Se prefere estar na Espanha neste momento? Guilherme não considera um erro estar em outro país, até porque seus planos eram mesmo o isolamento. “Era isso, ficar aqui por seis meses estudando música barroca, dissecando o barroco no computador, entendendo sua estrutura. Vim com esse objetivo e continuo com ele.” Se haverá o momento em que o ócio depressivo se transformará em criativo? “Ainda não. Vai surgir muita coisa nesse momento, muita música, mas será tudo muito superficial. O isolamento ainda está com esse ‘hype’, todo mundo opinando sobre tudo, mas é o começo. Primeiro será a assimilação do espírito. O saldo final será soturno e, aí sim, haverá inspiração. Mas, por enquanto, tudo o que surgir será muito superficial.”
Outros confinados. O bloqueio do fluxo criativo tem feito muitos artistas da música brasileira em confinamento rever suas obras. Gilberto Gil, por exemplo, fica em casa com a família no Rio. Um post publicado na segunda-feira trouxe um material valioso, em que ele aparece redescobrindo, com a ajuda da filha Nara, a letra de uma canção de 1976 chamada Academia, atual por dizer “academia, a cada epidemia, a cada épica tragicômica mania de abusar o mudo, absurdo e cego querer que o mudo recite poesia.” Gil nunca gravou esta música. Aliás, se esqueceu completamente dela, só tem a letra. Caetano Veloso, segundo a mulher, Paula Lavigne, segue em casa aproveitando o ócio para repassar as novas canções que já tem e criar outras, focando em seu próximo disco. Ele não faz uma obra inédita desde Abraçaço, de 2012.

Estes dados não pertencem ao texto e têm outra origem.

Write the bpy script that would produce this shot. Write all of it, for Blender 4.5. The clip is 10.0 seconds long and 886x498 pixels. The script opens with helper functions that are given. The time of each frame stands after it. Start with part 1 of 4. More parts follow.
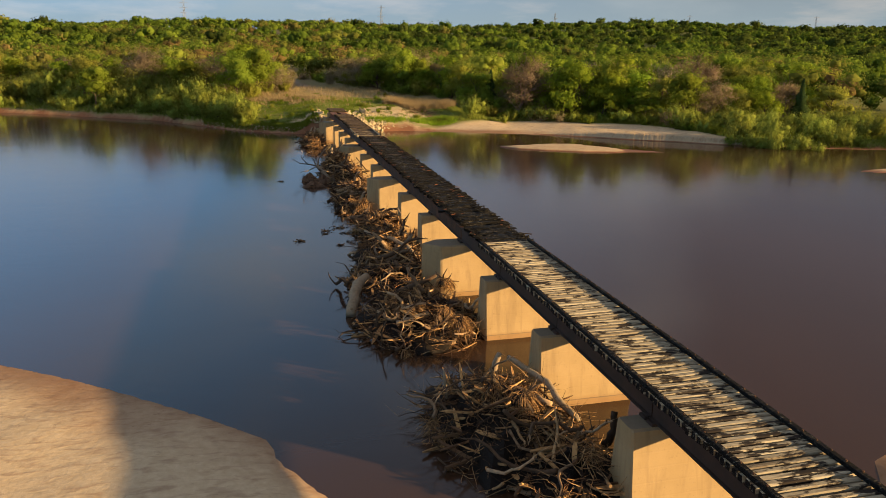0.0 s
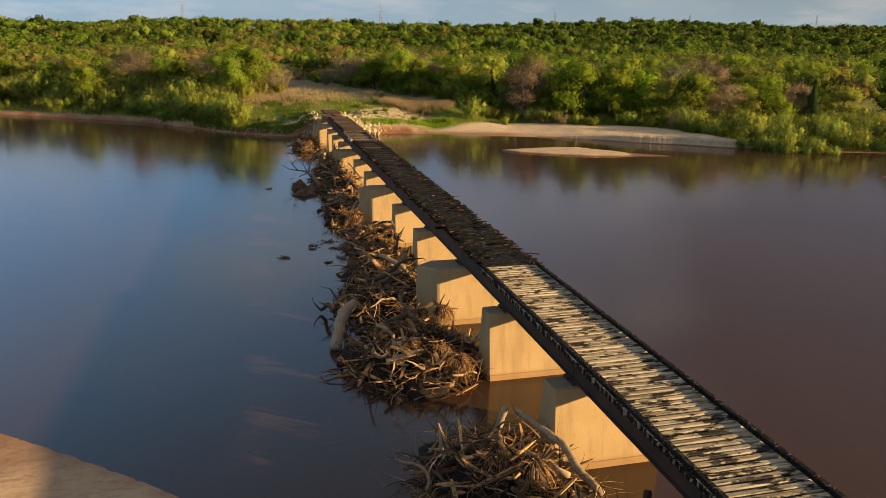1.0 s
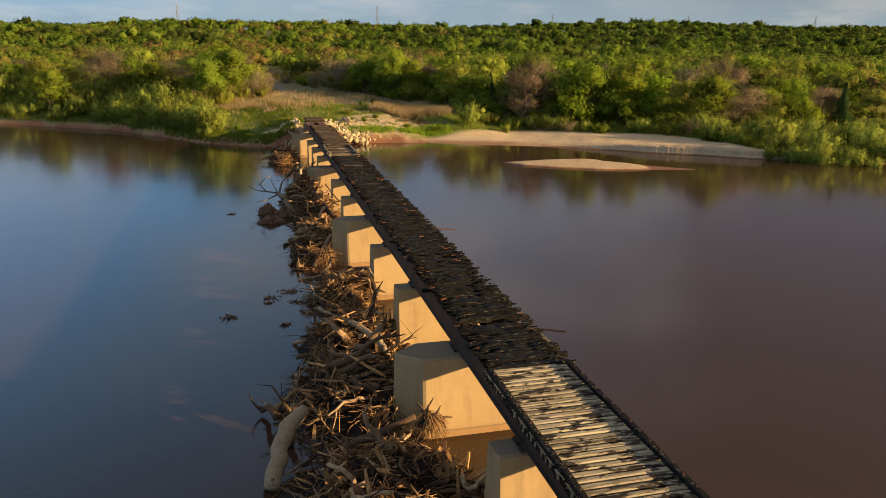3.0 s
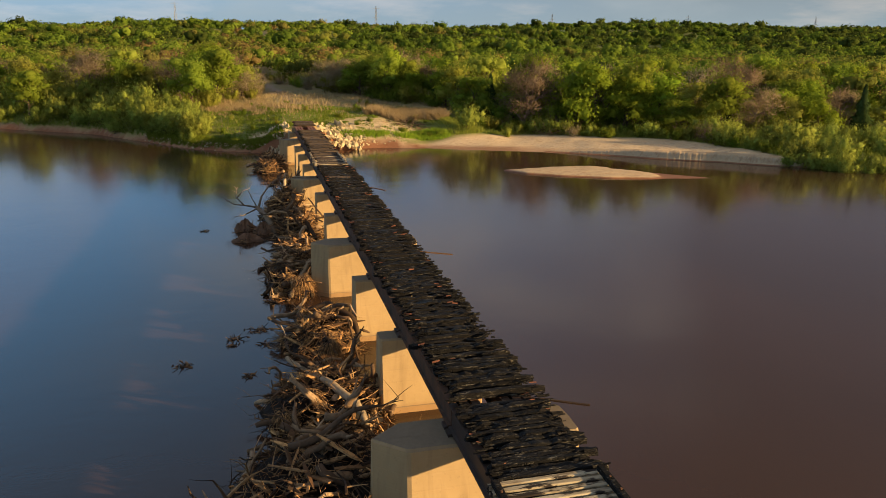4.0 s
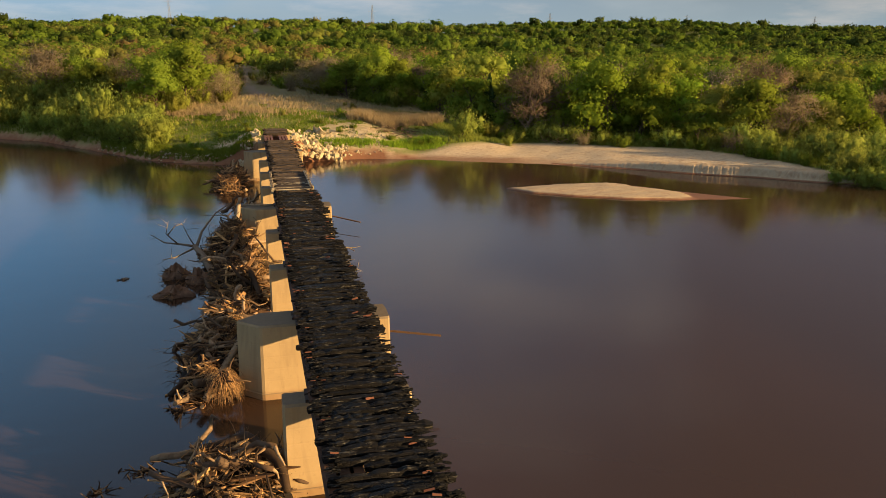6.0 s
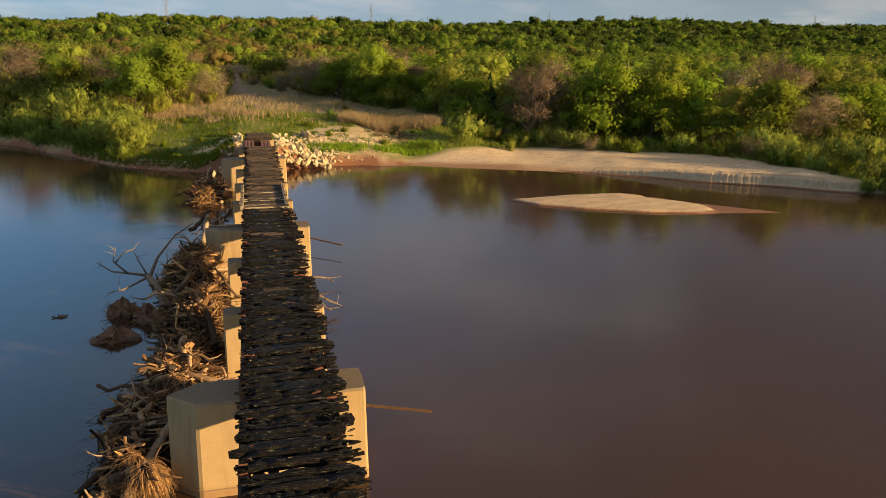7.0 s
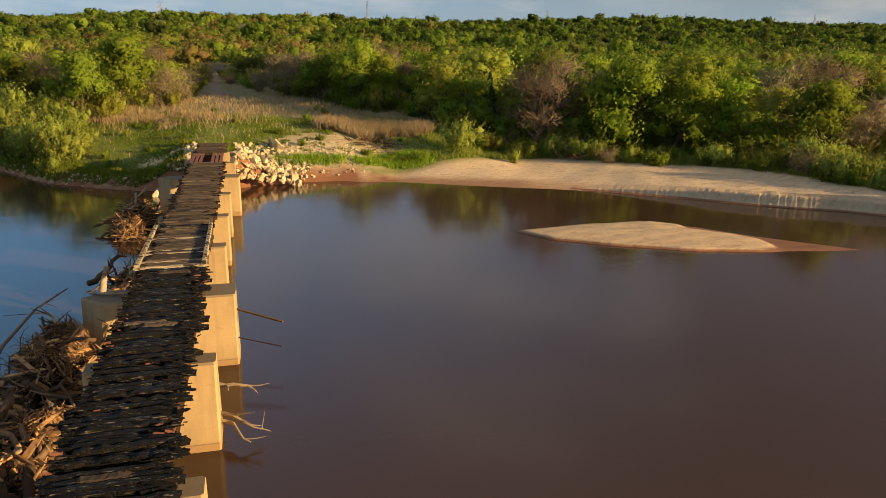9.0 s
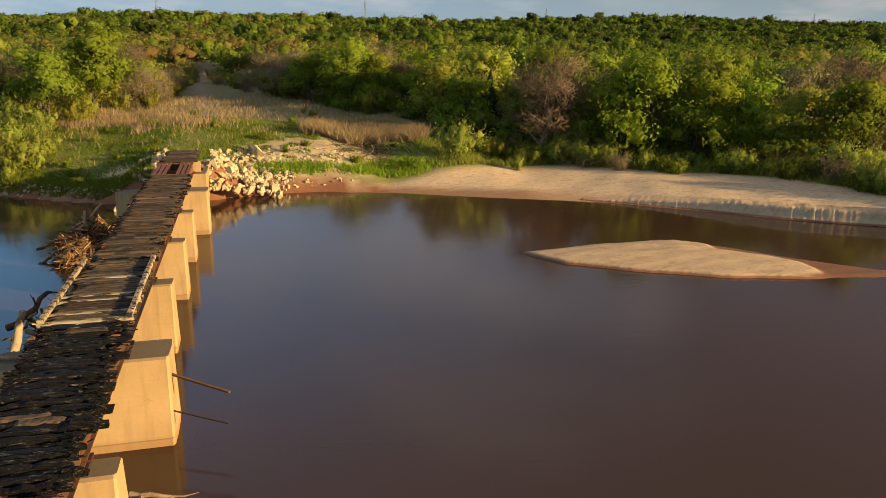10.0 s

Outro baiano e tropicalista, Tom Zé, de 83 anos, conta que o diretor de teatro Felipe Hirsch lhe deu trabalho o bastante para não deixar a cabeça ficar vazia nesses dias de confinamento. Felipe quer que Tom componha as músicas de seu próximo espetáculo. “Ele escolheu dez do meu repertório e me deu mais cinco ideias para fazer novas. E eu estou aqui em casa nisso, de manhã, tarde e noite, trabalhando feito uma onça. Às vezes, parece que estou mais lento para conseguir compor, mas o fato é que tenho grande entusiasmo. Minha mulher diz que nunca me viu trabalhar tanto.”